Not easy being green

When Melissa Pilgrim's undergraduate students suit up for research, they don't reach for white lab coats and safety glasses. Instead, they don waders, battery-powered headlamps and lots of bug spray before heading into damp woodlands after dusk.

Welcome to USC Upstate's chapter of the North American Amphibian Monitoring Program — a citizen-scientist project that's both demanding and rewarding.

"This is often their start in undergraduate research," said Pilgrim, an associate professor of biology and director of research at the Spartanburg campus. "They learn data collection, data entry and data management skills in a project like this, and then they might rotate into more senior projects."

The U.S. Geological Survey developed the North American Amphibian Monitoring Program in response to the issue of global amphibian decline. Amphibians are among the world's fastest-declining species.

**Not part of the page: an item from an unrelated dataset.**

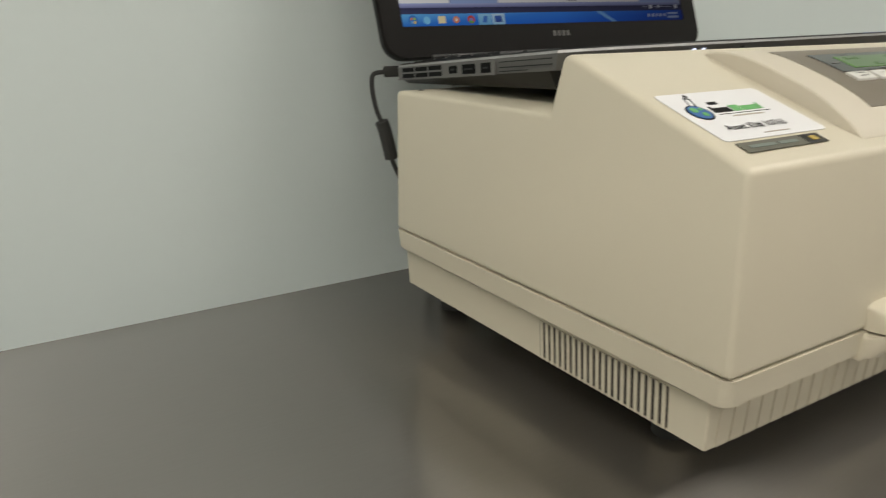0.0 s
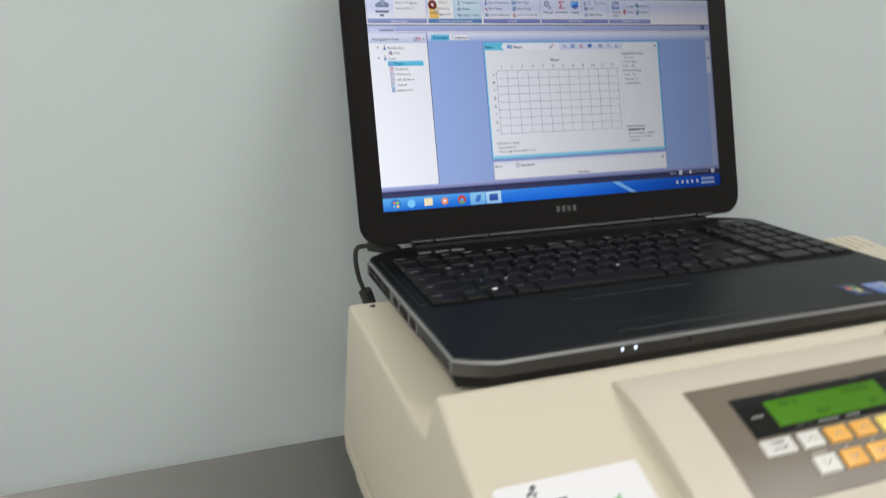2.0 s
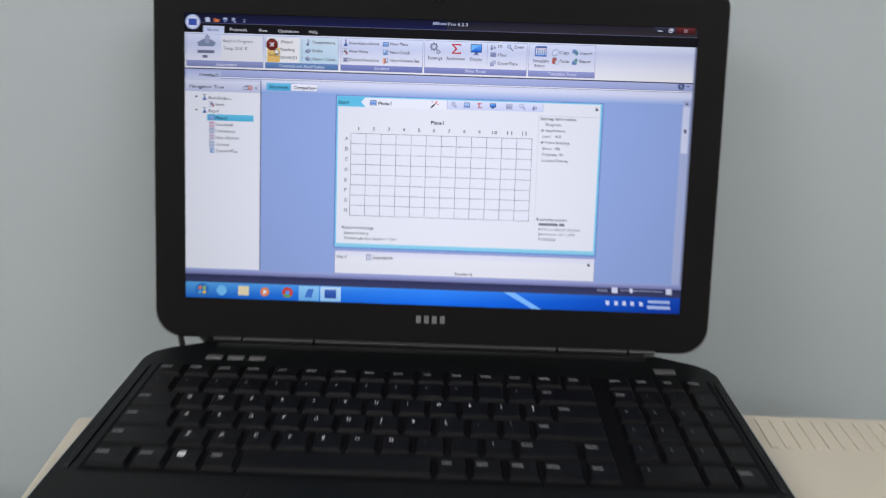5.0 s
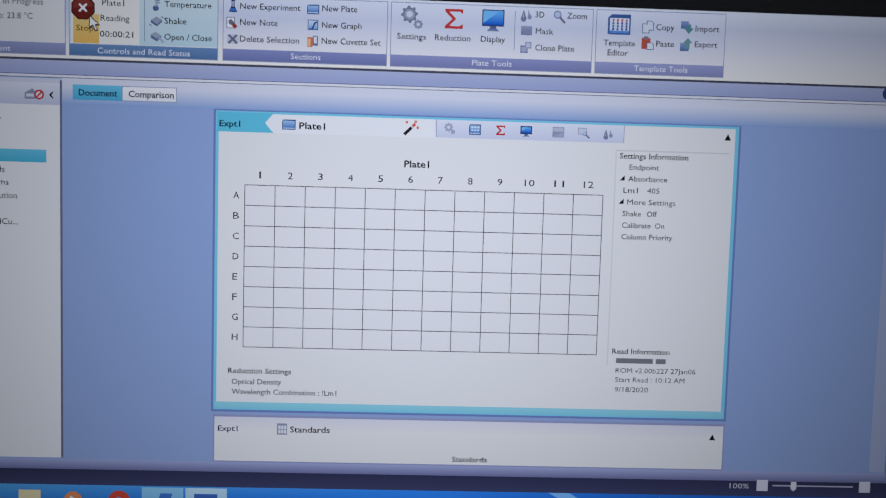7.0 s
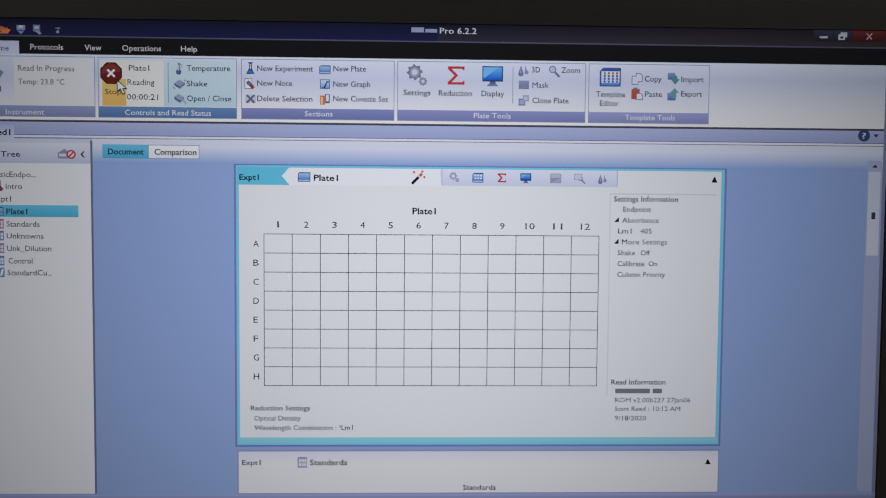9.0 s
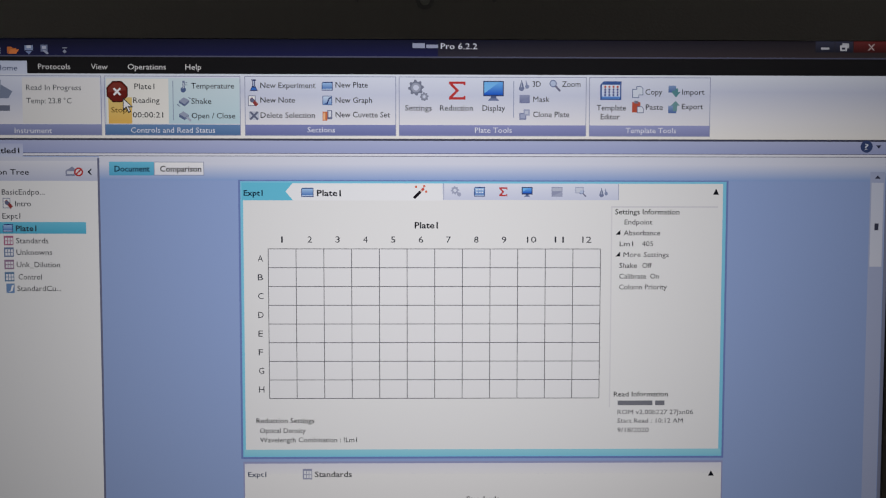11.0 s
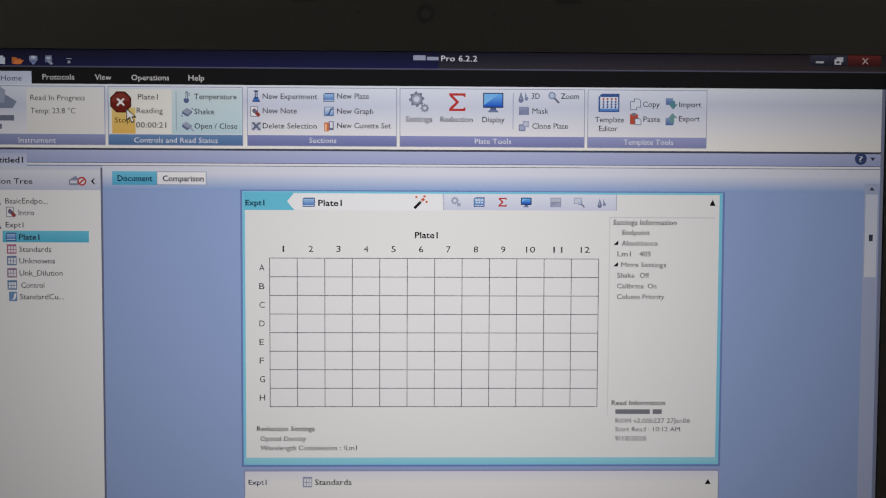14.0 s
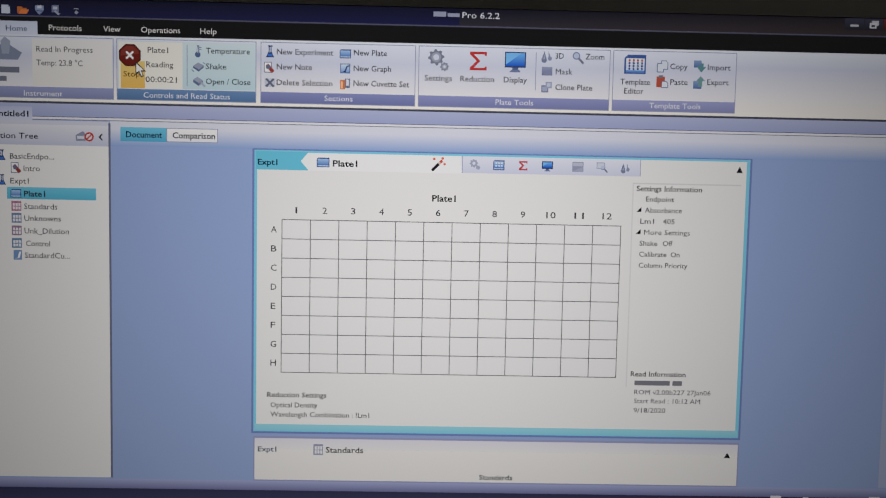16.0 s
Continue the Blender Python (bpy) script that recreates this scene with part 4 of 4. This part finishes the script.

Pilgrim joined the project in 2008 and has recruited dozens of students since then to monitor 11 routes in seven counties in the Upstate area. Each route includes 10 monitoring points, and each must be checked at least three times per year, in winter, spring and early summer. Students catalog weather and noise conditions and record calling activity for five minutes at each stop. Students also are taught how to differentiate among the cacophony of nighttime sounds to distinguish the calls of various frogs, including green and gray tree frogs. They must pass a national exam before beginning the nocturnal surveys.

"We have game nights where the students compete to see who is most accurate in picking out the calls," said Pilgrim, who often bakes a batch of cookies for the winning prize.

Because they're out late at night in remote areas, students use a buddy system in case they encounter trouble of any kind. Mostly, though, their biggest threats are mosquitoes, leeches and the occasional stuck car.

"I've had sheriff's deputies get the biggest laugh when they ask what we're doing out in the boondocks late at night, and I explain to them we're listening to frog calls," Pilgrim said.

But the last laugh belongs to several of Pilgrim's students. One of the previous volunteers has just started a Ph.D. program in amphibian conservation. Several more are coauthors with Pilgrim on what will be the group's first peer-reviewed paper, to be submitted this fall. Another student, now graduated, developed an automated computer recognizer that picks out calling tree frogs from field recordings.

At this point in the project, there are no definite indications of amphibian decline in the Upstate, Pilgrim said, but changes are occurring. "We have to get more data to see whether there is a decline in our area," she said. "But we're definitely encountering species that typically are found only south of here."